Photographie + Performance : Shoot (Montréal)
15 avril au 22 mai 2004
Adad Hannah, André Lemke, John Marriott, Shelley Niro, Judy Radul, Ana Rewakowicz, Alana Riley, Chih-Chien Wang, Chris Wildrick
Commissaires: Michèle Thériault et France Choinière
Photographie et performance : SHOOT est le second volet d’un projet en trois parties organisé par les commissaires Michèle Thériault et France Choinière. Les œuvres rassemblées pour cette exposition témoignent de la photographie en tant que sujet et objet de la performance, de la photographie comme accessoire de la performance et de la photographie comme résultante d’une action autrement éphémère ou intangible, sans trace.
Dans Documents for Performance, Judy Radul utilise la performance à des fins photographiques. Par exemple, dans Theatrical, Radul complètement nue s’installait dans le coffre arrière d’une voiture pour être conduite de sa maison de Vancouver jusqu’aux abords de la rivière Fraser dans la banlieue de Richmond. Pour ce voyage photographique inusité, le flash d’une caméra était sa seule source de lumière. Les Stills de Adad Hannah consistent en des tableaux vivants qui occupent aussi un espace particulier entre image enregistrée et performance. Sans aucun montage ni ralenti, ces vidéos silencieuses livrent l’immobilité en temps réel. Dans la série de douze triptyques intitulée This Land is Mime Land, Shelley Niro incarne divers personnages familiers : le Père Noël, Elvis, Marilyn Monroe, etc., qu’elle juxtapose à sa “vraie” identité. Niro examine ainsi comment certaines icones culturelles peuvent influencer la construction d’une identité féminine et d’une identité aborigène moderne. La performance n’existe ici encore que pour l’image.

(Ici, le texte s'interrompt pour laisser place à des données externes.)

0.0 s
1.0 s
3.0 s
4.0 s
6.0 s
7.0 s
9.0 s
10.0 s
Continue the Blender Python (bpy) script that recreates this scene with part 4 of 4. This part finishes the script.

I Am Very Disappointed, une présentation Powerpoint réalisée par André Lemke, raconte l’histoire d’objets qu’il a mépris pour d’autres; par exemple, le soulier qu’il a d’abord pris pour une main démembrée, un fabuleux collier de perles qui s’avère n’être, après examen, qu’une vieille chaîne, etc. L’artiste y décrit son moment de découverte et sa rapide déception. Pour Lemke, la photographie est à la fois témoin de ses longues heures d’errance urbaine, qu’il considère en soi comme un acte performatif, et accessoire de performances ultérieures où il narre ses diverses déceptions. John Marriott utilise également la photographie en tant qu’accessoire, levier à la performance. Dans Picture yourself on the moon, il invitait des passants à se faire photographier sur la surface de la lune. Chaque participant recevait ensuite par la poste une photographie de sa “visite” sur la lune. Sous un autre mode, Ana Rewakowicz intègre aussi le spectateur à ses travaux. Dans To Scale, après avoir réalisé un moulage en latex d’une pièce de son appartement, l’artiste demande à des gens de porter l’objet en montant sur un pèse-personne. Action qu’elle photographie et qui devient œuvre. Alana Riley, pour sa part, performe dans ses œuvres en se photographiant en compagnie d’étrangers qu’elle invite à s’allonger sur elle. Une fois en position, elle appuie sur le déclencheur souple. Intitulée Support System, la série de Riley témoigne d’un rapport à l’autre non sans connotation sociale ou sexuelle.
Toutes les performances sont éphémères mais certaines sont presque invisibles. Les accumulations d’autoportraits de Chih-Chien Wang — des instantanés de format 4×6 développés à la pharmacie du coin — ritualisent des banalités quotidiennes. Avec Counting, se photographiant trois fois par jour au même moment sur une très longue période de temps, Wang fait de l’acte de se photographier une performance. Empruntant l’allure de pochettes de disque, les affiches de Chris Wildrick à la fois annoncent et documentent des performances aussi sans manifestation publique. Pour Lend Me a Copy of Your Most Hated Song on CD and I’ll Love It by the End of the Night, Wildrick a placé une annonce invitant les gens à lui apporter un enregistrement de la chanson qu’ils détestent le plus. Il a ensuite écouté toutes ces chansons à répétition, inlassablement, jusqu’à s’en imprégner et pouvoir ainsi dire qu’il avait réussi à se forcer à les aimer, qu’elles soient punk, folk, ou classique.
Les neuf artistes, émergeants et établis, réunis ici ont intégré dans leurs pratiques respectives les stratégies et les enjeux tant de la performance que de la photographie pour créer des œuvres hybrides, d’une forme nouvelle, à l’intersection des deux disciplines.
Dazibao remercie les artistes de leurs génereuses contributions, de même que Display Cult (Jim Drobnick, Jennifer Fisher).